**AIM OF THE EXERCISE**
Go through the material below and report how many lines contain "with". Give only the number.

**COLLECTED DATA**
===
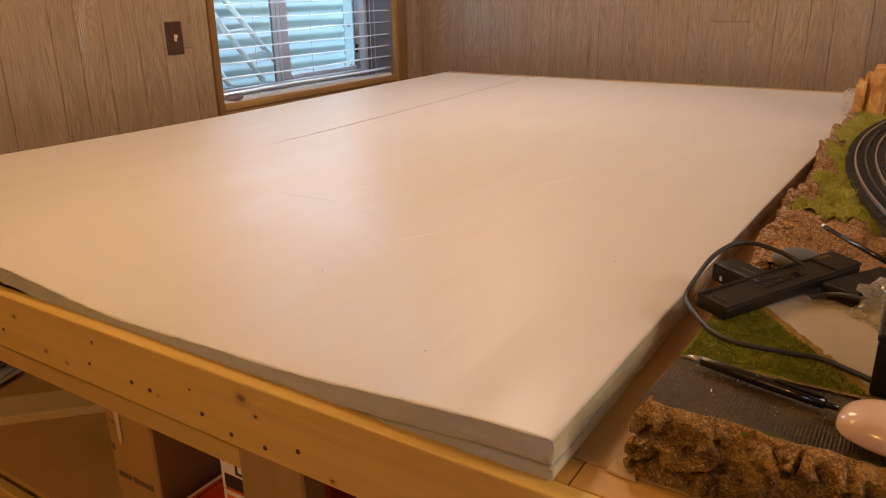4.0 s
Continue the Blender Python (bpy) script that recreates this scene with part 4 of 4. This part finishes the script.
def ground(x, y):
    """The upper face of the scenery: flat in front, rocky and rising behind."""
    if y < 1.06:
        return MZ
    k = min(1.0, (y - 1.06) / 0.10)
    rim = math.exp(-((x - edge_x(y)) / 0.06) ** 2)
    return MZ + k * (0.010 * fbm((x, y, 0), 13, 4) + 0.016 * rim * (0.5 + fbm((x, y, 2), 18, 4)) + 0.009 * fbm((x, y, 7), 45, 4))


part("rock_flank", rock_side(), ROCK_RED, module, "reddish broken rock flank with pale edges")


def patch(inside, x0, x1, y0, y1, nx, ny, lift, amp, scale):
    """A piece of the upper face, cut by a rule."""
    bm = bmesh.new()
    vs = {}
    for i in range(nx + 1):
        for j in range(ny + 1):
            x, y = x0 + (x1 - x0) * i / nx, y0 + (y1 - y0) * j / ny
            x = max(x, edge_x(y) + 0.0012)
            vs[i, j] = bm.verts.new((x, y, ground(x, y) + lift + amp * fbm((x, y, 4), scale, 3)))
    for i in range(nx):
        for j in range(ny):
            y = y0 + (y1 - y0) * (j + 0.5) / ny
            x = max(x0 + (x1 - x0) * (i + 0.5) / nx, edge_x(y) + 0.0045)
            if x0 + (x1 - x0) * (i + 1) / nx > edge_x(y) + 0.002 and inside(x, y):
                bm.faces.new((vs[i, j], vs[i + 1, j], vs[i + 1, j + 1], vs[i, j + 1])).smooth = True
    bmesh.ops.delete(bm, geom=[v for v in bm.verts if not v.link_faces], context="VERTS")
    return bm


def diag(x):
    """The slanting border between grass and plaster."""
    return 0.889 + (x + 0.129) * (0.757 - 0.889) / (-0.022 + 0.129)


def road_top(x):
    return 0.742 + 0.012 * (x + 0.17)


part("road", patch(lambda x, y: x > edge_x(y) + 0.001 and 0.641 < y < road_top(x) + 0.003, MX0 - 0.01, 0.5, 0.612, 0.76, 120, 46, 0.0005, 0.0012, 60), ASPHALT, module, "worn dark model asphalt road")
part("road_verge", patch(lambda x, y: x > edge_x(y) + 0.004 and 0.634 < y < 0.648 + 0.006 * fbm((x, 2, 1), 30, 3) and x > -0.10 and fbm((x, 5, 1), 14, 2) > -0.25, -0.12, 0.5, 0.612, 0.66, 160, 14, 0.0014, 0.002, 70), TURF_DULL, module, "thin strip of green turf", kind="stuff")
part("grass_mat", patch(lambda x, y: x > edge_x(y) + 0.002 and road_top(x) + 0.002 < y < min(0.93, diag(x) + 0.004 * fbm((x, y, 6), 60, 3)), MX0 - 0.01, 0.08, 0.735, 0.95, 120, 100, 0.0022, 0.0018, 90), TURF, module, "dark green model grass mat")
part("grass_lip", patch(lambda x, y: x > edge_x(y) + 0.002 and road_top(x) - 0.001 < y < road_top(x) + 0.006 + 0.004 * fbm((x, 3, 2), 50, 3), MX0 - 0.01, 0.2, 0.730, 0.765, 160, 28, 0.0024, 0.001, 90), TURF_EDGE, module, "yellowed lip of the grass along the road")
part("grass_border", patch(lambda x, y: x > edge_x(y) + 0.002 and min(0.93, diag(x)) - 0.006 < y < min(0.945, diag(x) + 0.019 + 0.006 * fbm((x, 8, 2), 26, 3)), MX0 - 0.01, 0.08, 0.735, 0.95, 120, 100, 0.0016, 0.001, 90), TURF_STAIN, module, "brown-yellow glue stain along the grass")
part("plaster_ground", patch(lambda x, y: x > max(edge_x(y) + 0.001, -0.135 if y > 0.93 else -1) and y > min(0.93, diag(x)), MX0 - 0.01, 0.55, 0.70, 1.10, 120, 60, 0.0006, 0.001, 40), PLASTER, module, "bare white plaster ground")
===
**EXERCISE SOLUTION**
2